Parsley and her daughters took refuge at Sleepy Hollow in Bladen County and at Floral College in Robeson County. While the war was ongoing, she nursed wounded Confederate soldiers.

== Life after the war ==
Parsley and her daughters returned to Wilmington, where she took up work as a schoolteacher, opening her own school for children in 1894. She dressed in black mourning dress, a black bonnet and long crepe veil, and wore her hair parted down the middle and combed back for the remainder of her life, which was typical of many Confederate widows. As a war widow, she became active in multiple organizations upholding the Lost Cause of the Confederacy.

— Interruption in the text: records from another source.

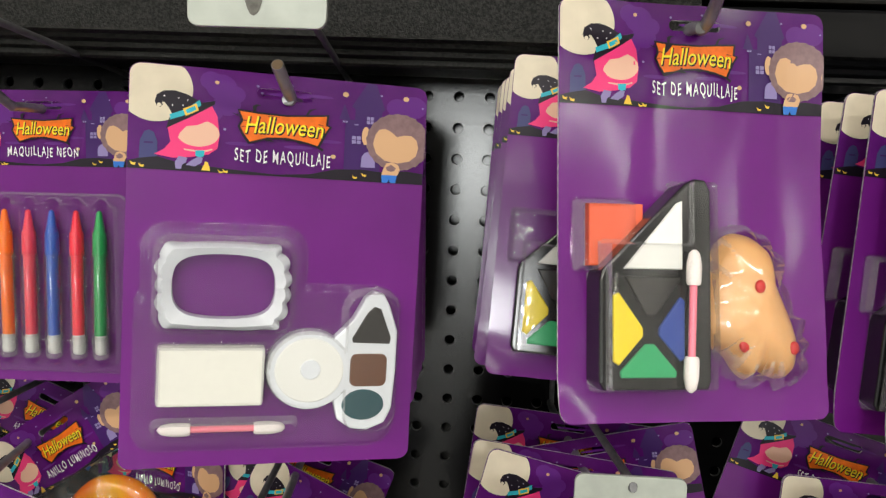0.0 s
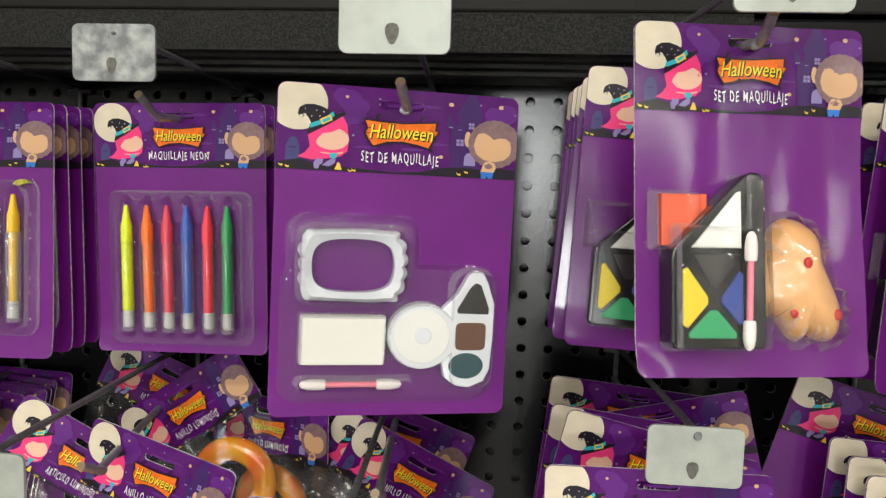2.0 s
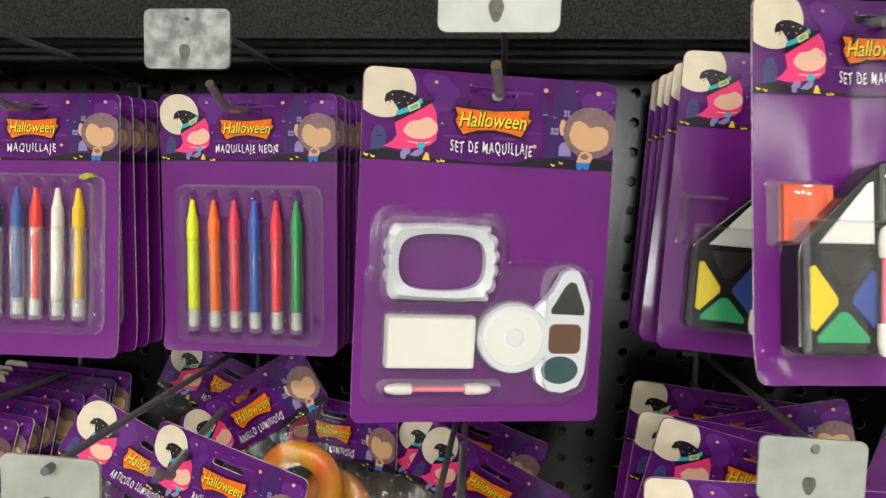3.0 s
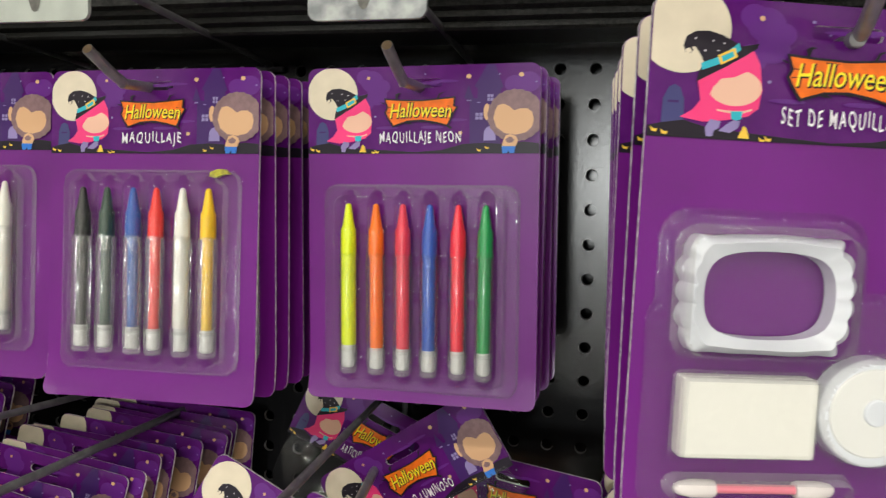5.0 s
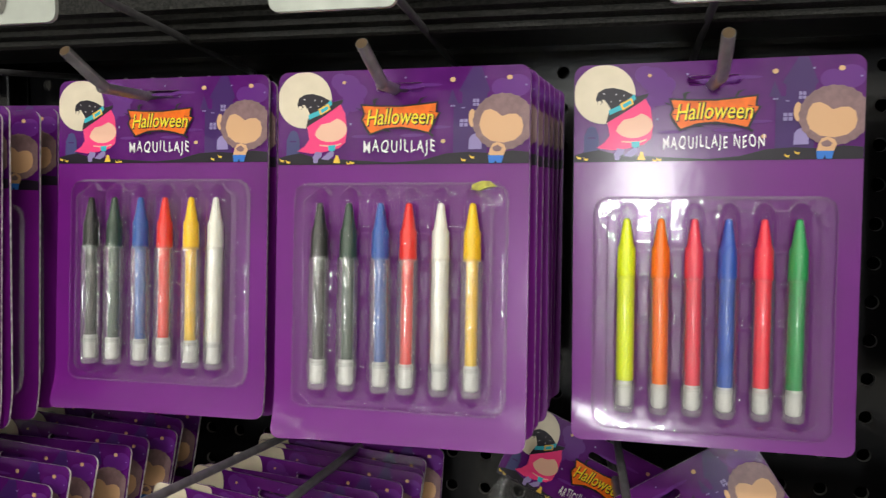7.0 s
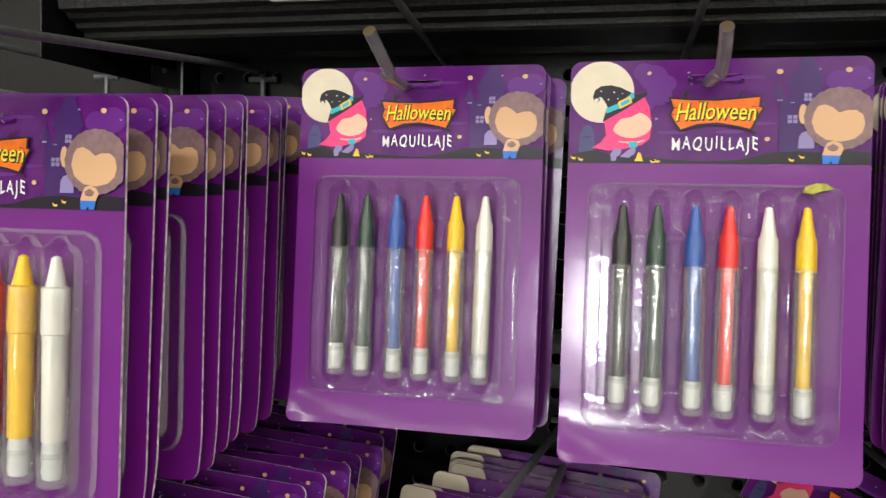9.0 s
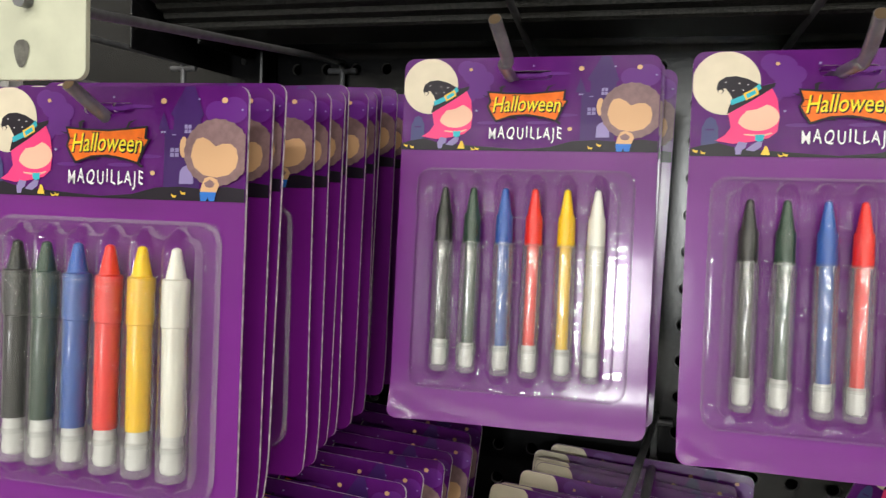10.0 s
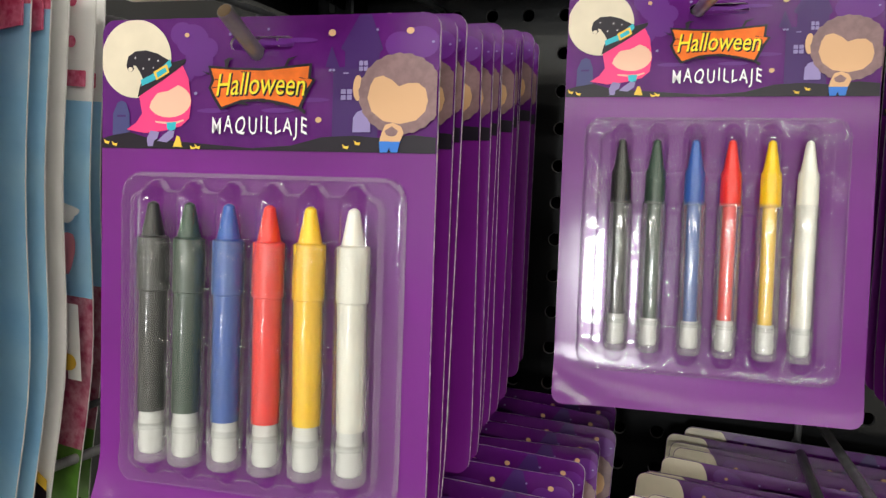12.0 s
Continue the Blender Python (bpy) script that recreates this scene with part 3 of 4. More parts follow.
FLOOR_M = mat("floor_tile", (0.3, 0.295, 0.28), 0.3, noise_scale=3, noise_amt=0.15)
WALL_M = mat("wall_paint", (0.36, 0.355, 0.34), 0.7, noise_scale=2, noise_amt=0.08)
# lighter than the other walls, so that tubes and films reflect it
REFLECT_WALL_M = mat("end_wall_reflector", (0.5, 0.49, 0.47), 0.6, noise_scale=2, noise_amt=0.08)
CEIL_M = mat("ceiling_paint", (0.3, 0.3, 0.29), 0.8, noise_scale=2, noise_amt=0.08)
structure("floor", box(bmesh.new(), -6.2, 6.2, -36, 3, -0.1, 0), FLOOR_M, "pale tiled shop floor")
structure("ceiling", box(bmesh.new(), -6.2, 6.2, -36, 3, 4.0, 4.1), CEIL_M, "pale shop ceiling")
structure("wall_north", box(bmesh.new(), -6, 6, 2.8, 3.0, 0, 4), WALL_M, "plain pale shop wall")
structure("wall_south", box(bmesh.new(), -6, 6, -36, -35.8, 0, 4), WALL_M, "plain pale shop wall")
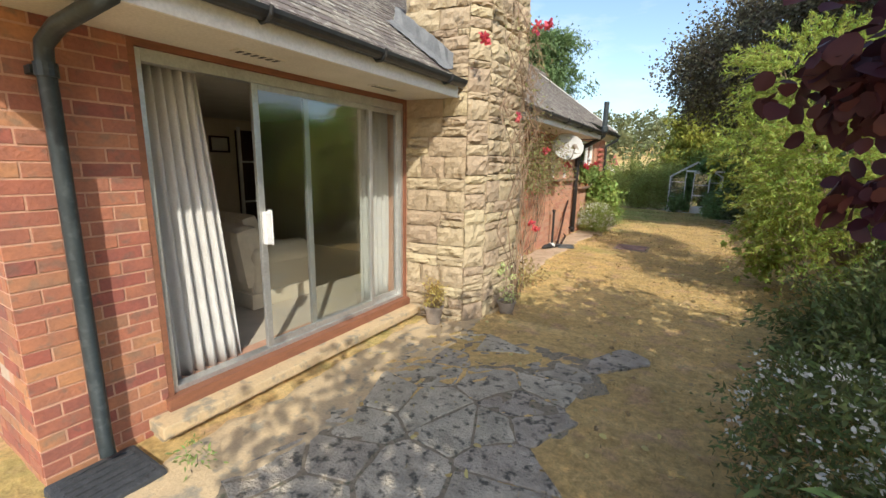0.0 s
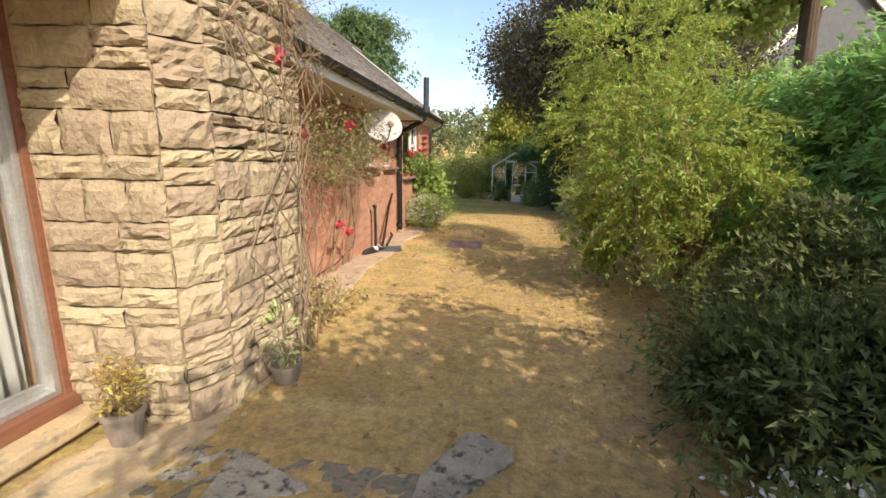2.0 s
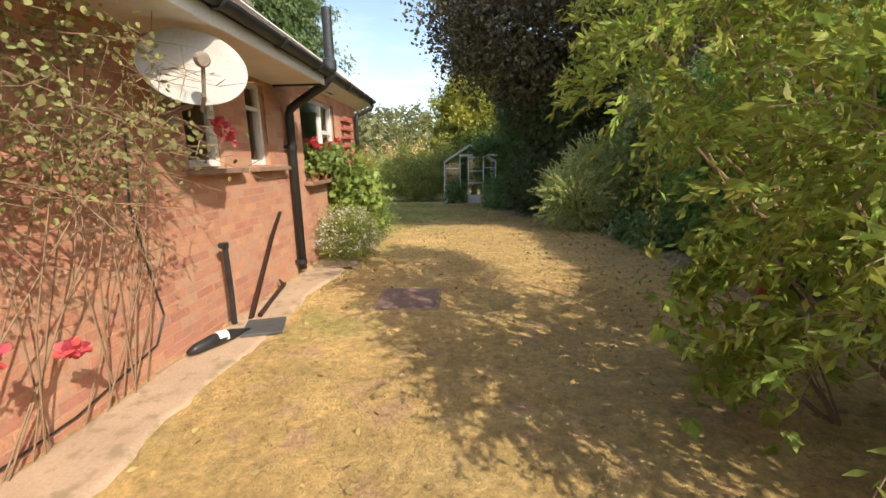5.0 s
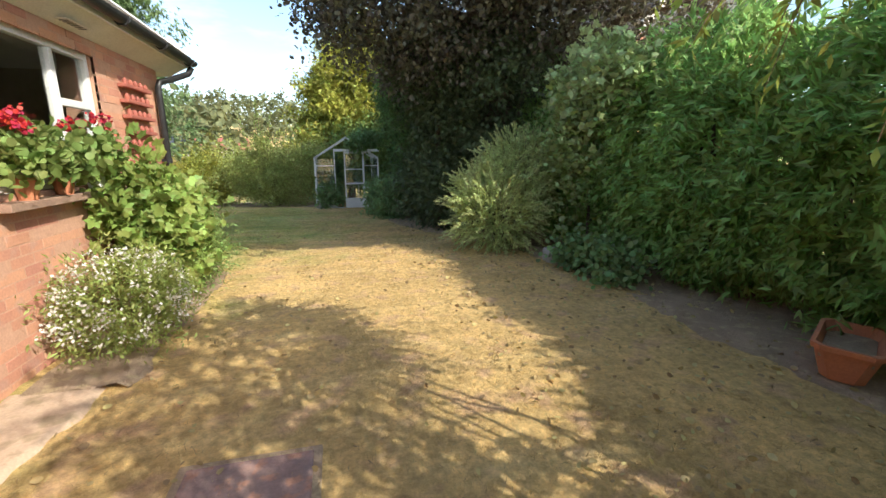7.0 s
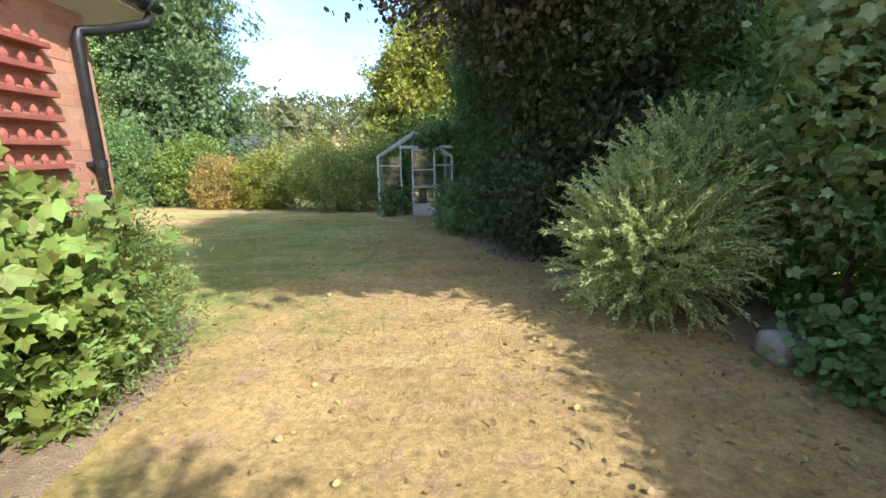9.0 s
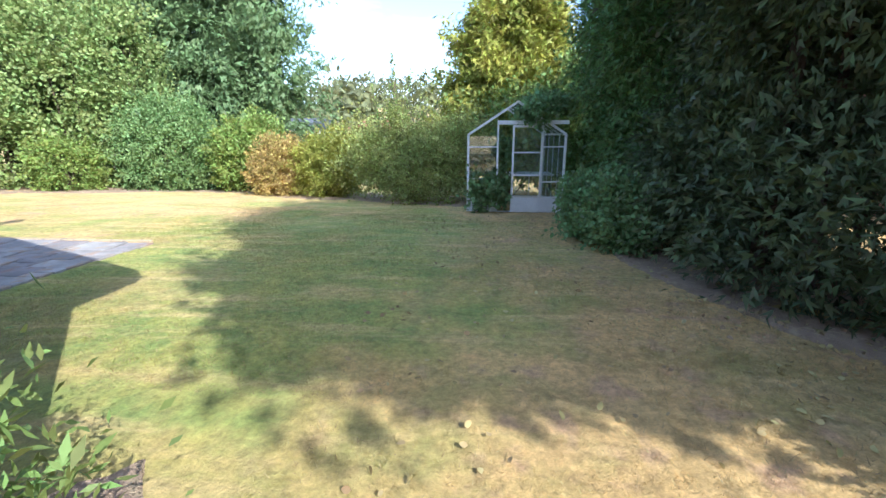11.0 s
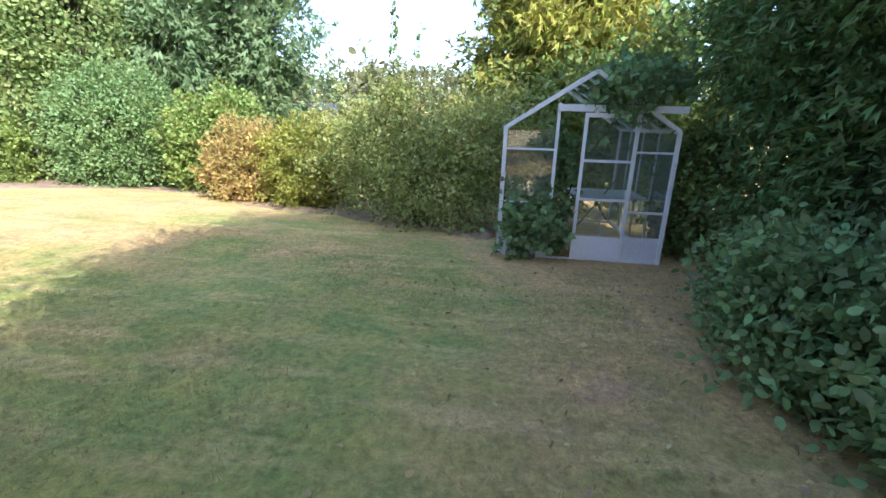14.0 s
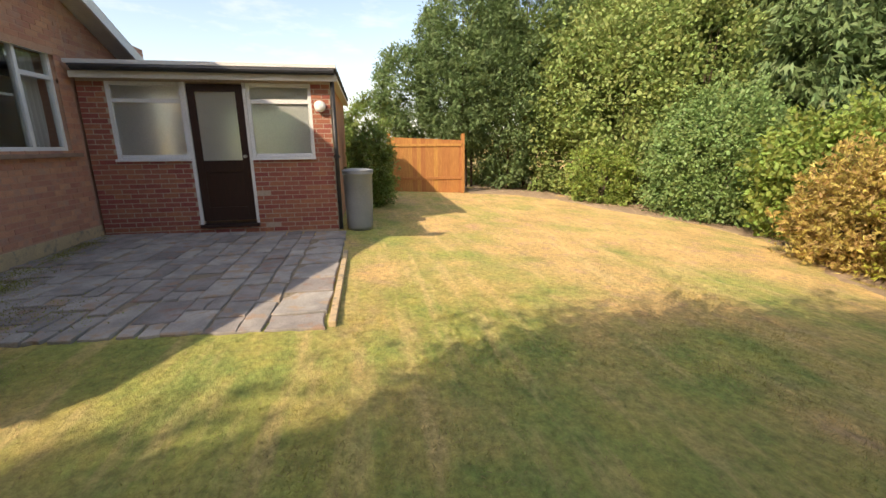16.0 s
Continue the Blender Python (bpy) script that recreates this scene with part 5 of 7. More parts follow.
# purple-leaved tree beside the camera's start
tree("purple_tree", 2.9, 0.6, [(2.6, 0.9, 3.0, 0.9, 1.0, 0.8), (3.2, 0.0, 3.4, 1.4, 1.4, 1.1), (2.2, -0.8, 3.0, 1.0, 1.0, 0.8), (1.95, 1.3, 2.6, 0.4, 0.5, 0.4), (3.3, 1.9, 3.2, 1.0, 1.0, 0.9)], 12500, L_PURPLE, 0.085, "round", "purple-leaved plum tree leaning over the paving", "tree", 19, trunk=0.08, height=3.0, clump=0.2, per=16, shell=0.2)
rng = np.random.default_rng(191)
bough = bpy.data.objects["purple_tree"]
bm = tube(bmesh.new(), [(2.85, 0.62, 2.0), (1.8, 1.0, 2.2), (1.3, 1.2, 1.9), (0.98, 1.28, 1.78)], [0.03, 0.016, 0.009, 0.003], 6)
tube(bm, [(1.4, 1.15, 1.96), (1.15, 1.28, 1.7), (1.02, 1.32, 1.63)], [0.008, 0.005, 0.002], 5)
p = np.concatenate([np.array((1.12, 1.6, 1.87)) + rng.normal(0, 1, (260, 3)) * (0.09, 0.07, 0.06), np.array((1.4, 1.5, 2.05)) + rng.normal(0, 1, (420, 3)) * (0.15, 0.08, 0.1), np.array((1.14, 1.66, 1.63)) + rng.normal(0, 1, (70, 3)) * (0.05, 0.04, 0.03)])
p = np.array((0.8, 0.405, 1.67)) + (p - np.array((0.8, 0.405, 1.67))) * 0.72
part("bough", bm, M_BARK, bough)
part("bough_leaves", leaf_mesh("bough_leaves", p, np.tile((-0.3, 0.1, -0.7), (len(p), 1)), 0.034, "round", rng, 0.6), L_PURPLE, bough)

# big dark copper tree over the lawn
tree("copper_beech", 3.6, 16.9, [(2.9, 16.6, 5.0, 3.1, 2.6, 2.2), (0.9, 16.1, 4.5, 1.5, 1.4, 1.0), (2.0, 16.9, 4.6, 2.3, 2.0, 1.9), (3.6, 18.4, 5.0, 2.6, 2.4, 2.6), (2.8, 16.6, 6.3, 1.6, 1.6, 0.9), (5.4, 17.6, 4.0, 1.9, 2.2, 3.2), (5.6, 15.6, 4.6, 1.6, 1.6, 2.2)], 90000, L_DARK, 0.085, "oval", "huge dark bronze copper beech with spreading low branches", "tree", 20, trunk=0.35, height=6.0, limbs=26, clump=0.24, per=44, shell=0.55, rough=0.07)
hedge("dark_conifer", [(3.1, 17.6, 2.6, 1.2, 1.6, 1.5), (3.6, 16.4, 2.4, 1.0, 1.2, 1.4), (3.6, 19.6, 2.2, 1.2, 1.4, 1.9), (2.7, 17.1, 0.5, 0.95, 1.1, 0.9), (2.6, 18.5, 0.7, 0.85, 1.1, 1.0), (3.0, 19.8, 0.8, 0.9, 0.9, 1.1), (2.6, 17.6, 3.2, 1.1, 1.2, 0.9), (4.0, 20.4, 0.8, 1.0, 1.0, 1.3)], 98000, L_SHADY, 0.105, "dense dark green conifer sweeping to the ground under the beech", 201, 3.3, 18.0, clump=0.17, per=50, droop=0.35, category="tree")
tree("neighbour_tree", 5.6, 11.2, [(5.0, 11.7, 5.3, 1.1, 1.2, 0.9), (5.1, 11.2, 6.6, 1.2, 1.2, 1.1), (4.7, 9.7, 6.9, 0.95, 0.9, 0.8), (4.9, 9.9, 8.2, 1.0, 1.0, 0.9), (5.2, 11.0, 8.2, 1.2, 1.3, 1.3), (5.0, 12.9, 5.6, 1.2, 1.3, 1.2), (5.3, 13.2, 7.2, 1.3, 1.4, 1.3)], 46000, L_MID, 0.16, "oval", "tall leafy tree standing behind the conifer hedge", "tree", 221, trunk=0.18, height=6.5, clump=0.22, per=30)
hedge("yew", [(2.95, 21.5, 1.8, 1.0, 1.1, 2.2), (3.3, 20.5, 3.0, 1.2, 1.2, 2.2), (2.8, 22.6, 3.3, 0.95, 1.1, 2.0), (2.6, 21.0, 3.2, 0.9, 1.0, 1.1), (3.7, 21.6, 0.6, 1.1, 1.2, 1.3)], 90000, L_YEW, 0.105, "dark green yew mass beside the greenhouse", 22, 3.2, 21.6, clump=0.2, per=60, droop=0.35, category="tree")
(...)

She volunteered with the Confederate Memorial Association and decorated the graves of seven hundred Confederate soldiers in Wilmington. While working with the memorial association, she and other members learned about the United Daughters of the Confederacy, which had been established in other southern states but not North Carolina. She was appointed as the chairwoman of a committee tasked with inquiring about the purpose of the United Daughters of the Confederacy, and received information, a charter, and authority to establish units in North Carolina from the original chapter in Nashville, Tennessee. Her inquiry was answered by Anna Davenport Raines, the vice president of the national organization, who encouraged Parsley to apply for a charter with the authority to form individual chapters. The charter was granted and organized with over fifty members. Parsley and her chapter when then informed that only lineal descendants of Confederate veterans were eligible, which excluded wives, sisters, and mothers of veterans from joining the organization. Parsley took this matter in writing before the National Convention on March 30, 1894, in Nashville, addressing her concerns to Raines and the organization's president, Caroline Meriwether Goodlett, and was successful in having the clause on eligibility amended. In December 1894, Parsley organized the Cape Fear Chapter of the United Daughters of the Confederacy with twenty-four women applicants, calling their first meeting on December 27.

On April 28, 1897, she formed the United Daughters of the Confederacy's North Carolina Division, serving as the division's president for two years. Their first state convention was held in Wilmington on October 3, 1897, with representatives from six chapters in attendance. In her role as president, she advised women who wanted to establish new chapters and travelled around North Carolina promoting the Lost Cause narrative. Under her leadership, the Cape Fear chapter established the Cape Fear Museum of History and Science in March 1898.

A supporter of the dramatic arts, Parsley also arranged and organized productions of amateur plays, pageants, and musicals in Wilmington in the 1890s.

She died on June 11, 1920, and is buried at Oakdale Cemetery.